The film is about a man with no backstory who arrives in a town with no backstory, and falls in love with a woman who is defined by her backstory. She is waiting for her lover to return. The movie is about the time they spend, becoming, then unbecoming, based on Dostoyevsky's short story White Nights. The film was then reviewed and is now remembered as pretentious, boring, and indulgent. It went onto to perform dismally, panned by critics and moviegoers. 

The world he created was unique, a contextless space that housed statues of Buddha, images of Lakshmi, Muslim domes, minarets, and festivals, and a Goan-Christian hangover in the bars, the lingo, and houses.
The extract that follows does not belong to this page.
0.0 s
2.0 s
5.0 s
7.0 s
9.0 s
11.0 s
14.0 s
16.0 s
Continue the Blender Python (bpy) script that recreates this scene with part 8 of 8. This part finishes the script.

Different worlds exist side by side and the characters weave in and out effortlessly. A world of prostitutes (pivoting around the immensely entertaining Rani Mukherji as Gulabji) willing themselves to believe in angels, singing sacred hymns, celebrating and berating, exists beside the house of a Christian woman with Victorian morals and Renaissance curtains.

There is a muslim muhalla celebrating Eid. There is rain, there is snow, and sunlight is only implied through the rays that flit between curtains and carpets, or reflect on walls. That's precisely why the film was slighted- you feel the awe, before you feel the emotion and as an audience, we crave emotion first. 

Rajeev Masand in his scathing review of the film writes "Is this a period piece, or are we in the present day? Pray tell us, where in the world is this idyllic town." But the point was never to recreate the familiar.

Besides, these worlds are not created easily. Ranbir in an interview with us spoke of the immense amount of detailing that goes into getting a shot right.  "In Jabse Tere Naina, I had to roll back in a certain way and the towel had to fall and my leg was showing and it was one shot where I had to get up and sing. He is very particular about what beat you catch; he is a very musical director. I did 45 or 50 takes one day and my back really broke and out of sympathy he said, 'Okay, I'll manage'. The next morning, he said he hasn't got it and I had to do another 70 takes."

His homeless lover in Saawariya, who sleeps on the streets, wears velvet and tweed, with no home, but has keys dangling from his chest; his universe does not care for reason.

Bhansali will always remain the elusive and pioneering cultural storehouse. Casting Hrithik Roshan, known for his fluid dance and rock-solid physique as a bed ridden, ageing, and potbellied patient in Guzaarish, he is the same artist who tried to cast Amitabh Bachhan known for his baritone as the mute character Nana Patekar would eventually play in Khamoshi, his first film. His nurses wear Sabyasachi gowns, and deep red lipstick is used to portray loneliness. His homeless lover in Saawariya, who sleeps on the streets, wears velvet and tweed, with no home, but has keys dangling from his chest; his universe does not care for reason. Because nothing matters, he sees that. Except beauty, perhaps. Maybe (performed) love.